Abattoir worker Johannes Seretsi said he too went to see Francis. “My eyes give me trouble. When it’s summer they burn and feel as if there is sand inside. He told me: ‘Go home, you’re healed.’ I never got better. I still have a problem with my eyes.”
The Rev Joseph Malefane, who heads the Malebogo United Reformed Church, recalled: “In 2002 Francis started phoning me and telling me that God had mandated him to perform a miracle in my church. I didn’t have a problem with that. On a Sunday in December 2002, he came and prayed for those people. There were many there who were not from my denomination.
“They reported that they felt better and were healed. I saw someone stand up from a wheelchair and walk freely for 8m, and someone who was blind, saying they could see clearly now.
“I don’t know most of those people so I don’t have contact with them to find out if the healing was efficient or if it was just temporary.”
However, Malefane said he was convinced that “God has really mandated Pastor David to do things”.
“God really worked through him to heal people. He is just an innocent man who has a strong belief and faith in God.”
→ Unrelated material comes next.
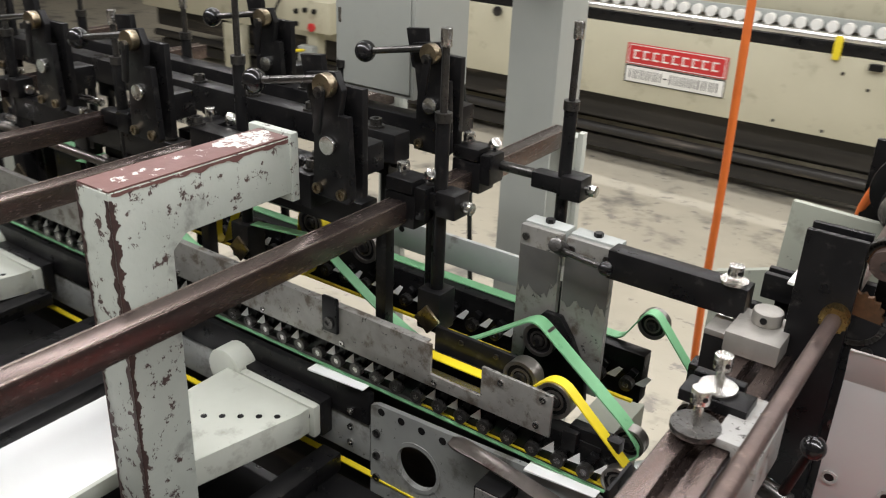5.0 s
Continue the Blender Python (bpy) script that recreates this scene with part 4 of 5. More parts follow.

Malefane said he and his wife had dined with the Meintjies family when Francis visited - an unusual occurrence for Hertzogville. “I was so surprised, as a black person, to be accommodated in the house of a white man and be treated equally.
“They told me that they were not like that before and used to discriminate against black people but God changed their hearts and minds.”
According to another Hertzogville resident, Oom Paul, a veteran of the Rhodesian bush war, had been a “k***** hater”.
“Then this prophet came along and they started going to the location for service. Now he’ll probably be buried in Malebogo.”
The controversy over Oom Paul’s death and “resurrection” has turned the quiet farming town with a population of about 25 000 into a Mecca for crackpots, visionaries and prophets.
Last Saturday, another prophet drove into town. Duke Potgieter, leader of The Kingdom Body, a Cape Town-based sect, walked into the Majuba Kontantwinkel and loudly announced that the end of the world was nigh. He said Oom Paul would arise when the sun set that day. At that moment the last trumpet would sound, signalling the end of the world.
Potgieter said he would then drive back to Cape Town.
But, asked a woman who was in the shop at the time: “How’s he going to go back if the end of the world has happened?”
That night Potgieter accused undertaker Nico Foulds of killing Oom Paul for a second time. Potgieter said he had woken Oom Paul at about 5pm but because Foulds could not be contacted to open the mortuary cold room, Oom Paul “froze to death and nobody will ever wake him up again”.
Foulds said he was “gatvol of the whole story”.
He is tired of the hundreds of telephone calls and crackpots who he said wanted to buy Oom Paul’s body. His business had been affected because few people wanted bodies to be kept in a mortuary where the cloyingly sweet smell of decay is becoming increasingly evident.
This week Foulds gave the Meintjies family an ultimatum: remove the body by Friday or the storage bill would rise from R250 to R1 000 a day. They already owed him R9 000. Foulds said the family had agreed to the price hike.
Oom Paul’s sister, Hettie Vorster, said she supported Foulds. “If it wasn’t for my dominee on Sunday, I would have had blood on my hands. I wanted to go and donner them to death.
“They [Oom Paul's widow and children Petro and Pieter] are no longer my family if they carry on with his body like this.”